Published on 28 January 2019

Project Carlton has been conceived as a stock take of the efforts to reform the UK payments business since 2014 and to evaluate the case for a change in direction.

The reform efforts have been spearheaded by the Payment Systems Regulator and its creature the Payment Strategy Forum, involving a supporting cast of hundreds, including several other official or authority bodies: HMTreasury, the Bank of England, the Open Banking Implementation Entity, Payments UK/UK Finance, the Payment System Operators Delivery Group, and New Payment System Operator/Pay.uk, to name but the main ones.

The cupboard is bare. No assets of value have been created. This enterprise should be put into liquidation.

Our sponsor has endorsed that a version of the Project Carlton research be put into the public domain, after it was circulated to a number of interested parties in Q3 2018.

You can download the research here.

With so many individuals and organisations having been involved in the reform efforts, it is unlikely that any notice will be taken of this research. We will have to wait for the wheels to fall off for that to happen, and the proponents have conveniently (for them) plotted out a multiyear roadmap in which the proof of failure can be expected no earlier than 2024, at which point they will have tucked a further nice few years of salary, benefits and pension entitlements under their belts.

Our main recommendation is that the UK’s “pull” payments products – like cheques and direct debits – be pulled out from the New Payments Architecture project such that they do not become dependent upon it and they do not have to clear and settle as Faster Payments, a “push” payment product.

The only good thing that has happended recently is that the Financial Ombudsman Service found in favour of the consumer in a test case for payment fraud involving Faster Payments. This test case puts a line through Confirmation of Payee, the Contingent Reimbursement Model draft code and most of the rest of the PSR’s multi-year response to Authorised Push Payment Fraud in respect of one type of fraud perpetrated on consumers. The decision gives the customer a near-absolute – not a contingent – right of reimbursement, without their having to use Confirmation of Payee, and dependent only upon their bank being unable to prove they acted with gross negligence or similar. The burden of proof is on the bank, not the payer.

The decision brings the protection for the consumer under that type of fraud up to the same level as if they had used a card – a “payment instrument” – and into line with the intentions of Payment Services Directive 2, the UK transposition of this Directive have inexplicably failed to apply this level of protection to all types of payment that were in-scope of the Directive and to the benefit of all types of end-user.

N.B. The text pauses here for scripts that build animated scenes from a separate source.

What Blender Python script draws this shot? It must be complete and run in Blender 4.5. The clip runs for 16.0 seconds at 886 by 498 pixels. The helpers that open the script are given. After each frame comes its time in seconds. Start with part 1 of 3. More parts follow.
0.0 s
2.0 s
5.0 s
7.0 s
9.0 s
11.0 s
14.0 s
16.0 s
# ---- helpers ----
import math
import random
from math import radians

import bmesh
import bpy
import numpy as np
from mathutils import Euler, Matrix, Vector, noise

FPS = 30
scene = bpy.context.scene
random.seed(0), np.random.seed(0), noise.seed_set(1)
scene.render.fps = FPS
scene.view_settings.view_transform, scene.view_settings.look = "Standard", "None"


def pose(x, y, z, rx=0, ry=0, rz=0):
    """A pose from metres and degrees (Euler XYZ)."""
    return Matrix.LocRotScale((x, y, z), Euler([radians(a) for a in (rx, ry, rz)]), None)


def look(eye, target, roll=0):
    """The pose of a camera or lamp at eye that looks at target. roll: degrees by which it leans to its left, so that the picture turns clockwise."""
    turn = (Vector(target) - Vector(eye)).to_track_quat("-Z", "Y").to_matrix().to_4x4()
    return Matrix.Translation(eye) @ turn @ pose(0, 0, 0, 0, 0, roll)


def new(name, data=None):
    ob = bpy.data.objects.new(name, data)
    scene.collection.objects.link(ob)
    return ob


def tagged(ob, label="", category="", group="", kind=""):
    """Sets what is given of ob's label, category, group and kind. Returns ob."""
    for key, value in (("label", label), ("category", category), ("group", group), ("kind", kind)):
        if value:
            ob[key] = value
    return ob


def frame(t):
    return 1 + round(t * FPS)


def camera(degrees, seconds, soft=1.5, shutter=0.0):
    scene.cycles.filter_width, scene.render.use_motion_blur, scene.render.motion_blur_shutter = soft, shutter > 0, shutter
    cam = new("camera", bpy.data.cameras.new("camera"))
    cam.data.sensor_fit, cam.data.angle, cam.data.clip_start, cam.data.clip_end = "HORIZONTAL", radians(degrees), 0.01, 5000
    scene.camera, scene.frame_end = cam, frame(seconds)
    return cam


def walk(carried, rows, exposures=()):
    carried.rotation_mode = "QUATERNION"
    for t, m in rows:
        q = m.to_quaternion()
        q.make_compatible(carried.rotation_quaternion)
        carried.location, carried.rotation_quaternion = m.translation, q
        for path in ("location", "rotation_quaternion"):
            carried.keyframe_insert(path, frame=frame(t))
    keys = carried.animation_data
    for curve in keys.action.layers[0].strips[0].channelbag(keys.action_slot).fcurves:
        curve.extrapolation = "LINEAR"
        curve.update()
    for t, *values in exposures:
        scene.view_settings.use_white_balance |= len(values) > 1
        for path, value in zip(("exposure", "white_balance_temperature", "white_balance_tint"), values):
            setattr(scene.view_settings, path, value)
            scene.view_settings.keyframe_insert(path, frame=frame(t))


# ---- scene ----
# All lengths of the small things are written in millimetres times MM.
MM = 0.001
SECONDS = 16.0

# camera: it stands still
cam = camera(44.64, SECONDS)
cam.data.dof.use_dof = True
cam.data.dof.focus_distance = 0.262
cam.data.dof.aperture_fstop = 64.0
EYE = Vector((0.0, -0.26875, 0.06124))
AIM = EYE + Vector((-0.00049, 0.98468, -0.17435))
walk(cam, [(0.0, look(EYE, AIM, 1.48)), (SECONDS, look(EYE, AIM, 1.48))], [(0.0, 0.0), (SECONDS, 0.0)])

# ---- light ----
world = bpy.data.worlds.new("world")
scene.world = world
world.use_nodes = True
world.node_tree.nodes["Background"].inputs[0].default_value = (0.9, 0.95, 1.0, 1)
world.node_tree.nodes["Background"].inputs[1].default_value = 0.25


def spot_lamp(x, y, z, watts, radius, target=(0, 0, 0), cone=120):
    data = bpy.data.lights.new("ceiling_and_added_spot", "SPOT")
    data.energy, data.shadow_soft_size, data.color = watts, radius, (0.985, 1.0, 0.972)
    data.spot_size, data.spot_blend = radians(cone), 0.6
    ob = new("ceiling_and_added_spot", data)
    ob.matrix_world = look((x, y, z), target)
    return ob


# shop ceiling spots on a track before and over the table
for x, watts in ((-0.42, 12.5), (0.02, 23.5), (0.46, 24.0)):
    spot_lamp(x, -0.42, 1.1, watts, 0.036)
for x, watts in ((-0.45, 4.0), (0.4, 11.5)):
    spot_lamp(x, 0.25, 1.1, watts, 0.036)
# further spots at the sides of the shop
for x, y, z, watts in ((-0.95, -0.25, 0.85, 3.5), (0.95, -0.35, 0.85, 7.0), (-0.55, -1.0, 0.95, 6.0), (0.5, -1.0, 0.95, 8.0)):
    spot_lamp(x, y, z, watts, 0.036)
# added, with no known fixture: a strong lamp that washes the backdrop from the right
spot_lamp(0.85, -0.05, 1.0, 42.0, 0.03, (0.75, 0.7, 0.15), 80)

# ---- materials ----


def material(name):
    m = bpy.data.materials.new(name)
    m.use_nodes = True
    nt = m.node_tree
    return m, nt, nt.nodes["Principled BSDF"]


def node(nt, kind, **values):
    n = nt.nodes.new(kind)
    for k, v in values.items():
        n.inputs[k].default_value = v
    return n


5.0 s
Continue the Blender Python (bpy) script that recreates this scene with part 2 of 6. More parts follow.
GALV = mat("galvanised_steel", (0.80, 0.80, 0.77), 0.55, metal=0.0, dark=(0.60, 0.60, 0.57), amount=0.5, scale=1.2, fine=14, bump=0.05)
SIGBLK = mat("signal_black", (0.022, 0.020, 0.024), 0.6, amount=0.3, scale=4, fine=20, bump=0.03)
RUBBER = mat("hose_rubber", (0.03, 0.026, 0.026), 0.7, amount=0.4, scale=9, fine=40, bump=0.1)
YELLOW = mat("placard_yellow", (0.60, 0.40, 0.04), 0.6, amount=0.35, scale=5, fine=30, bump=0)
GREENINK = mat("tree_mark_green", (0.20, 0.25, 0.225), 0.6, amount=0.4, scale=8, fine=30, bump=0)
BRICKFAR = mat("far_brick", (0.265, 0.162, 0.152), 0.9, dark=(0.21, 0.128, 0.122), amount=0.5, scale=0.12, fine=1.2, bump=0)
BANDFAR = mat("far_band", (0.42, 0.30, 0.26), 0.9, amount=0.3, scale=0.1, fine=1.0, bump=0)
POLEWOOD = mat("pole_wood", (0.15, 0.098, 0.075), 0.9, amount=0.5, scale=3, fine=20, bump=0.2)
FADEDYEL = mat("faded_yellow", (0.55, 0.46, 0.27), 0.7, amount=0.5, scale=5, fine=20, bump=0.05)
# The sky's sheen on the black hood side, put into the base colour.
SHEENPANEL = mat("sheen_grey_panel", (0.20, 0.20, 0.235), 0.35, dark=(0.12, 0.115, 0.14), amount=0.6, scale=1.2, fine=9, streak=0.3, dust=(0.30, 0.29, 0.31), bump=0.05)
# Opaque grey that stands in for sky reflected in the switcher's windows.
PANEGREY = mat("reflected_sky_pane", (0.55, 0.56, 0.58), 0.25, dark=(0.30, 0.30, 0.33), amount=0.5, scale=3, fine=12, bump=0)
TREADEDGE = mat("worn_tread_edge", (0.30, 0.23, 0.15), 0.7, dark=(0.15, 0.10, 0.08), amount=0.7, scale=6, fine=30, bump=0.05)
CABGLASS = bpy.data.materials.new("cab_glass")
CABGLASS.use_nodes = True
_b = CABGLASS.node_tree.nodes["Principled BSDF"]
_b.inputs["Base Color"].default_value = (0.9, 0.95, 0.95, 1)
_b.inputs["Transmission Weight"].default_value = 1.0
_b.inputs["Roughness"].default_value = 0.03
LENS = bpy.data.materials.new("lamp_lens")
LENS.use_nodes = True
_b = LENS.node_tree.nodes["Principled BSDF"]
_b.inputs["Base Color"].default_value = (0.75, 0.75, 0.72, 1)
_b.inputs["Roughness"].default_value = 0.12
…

It will take some time for the protection to be extended, through further test cases in front of the Financial Ombudsman Service, to the other important types of fraud committed on consumer customers, and further time still for it to be extended to business customers. Indeed, far from all business customers can make a claim to the Financial Ombudsman Service.

In the meantime we await the results of the PSR’s consultation on the rollout timing of Confirmation of Payee, and the results of the related consultation on the Contingent Reimbursement Model draft code, but without holding our breath. Banks are having to work on the same set of applications as would be affected by Confirmation of Payee to implement the European Banking Authority Regulatory Technical Standards for Strong Customer Authentication and Common and Secure Communication and even if they were not, Confirmation of Payee is unproven in one vital respect.

No-one knows how many Confirmation of Payee requests will result in the “No match” or “Partial match” responses that negate the customer’s coverage under the Contingent Reimbursement Model draft code should the customer then choose to go ahead, make the payment and be defrauded. Since the Payee line in Faster Payments is limited to 18 characters, since many bank current account systems are antiquated and have their own routines for storing the name, and since business payees may use a variety of trading names that differ from the name on an account in the bank’s system, it is not beyond the realms of possibility that Confirmation of Payee requests will result in only 5% “Match” responses and 95% spread across the other two responses, including a large batch of “false negatives”: the account does actually belong to the correct entity but the naming does not match.

If that proves to be the case, Confirmation of Payee will be dead-in-the-water and the Contingent Reimbursement Model draft code a dead letter as a consequence.

Given the experience of the last five years, that result would come as no surprise at all.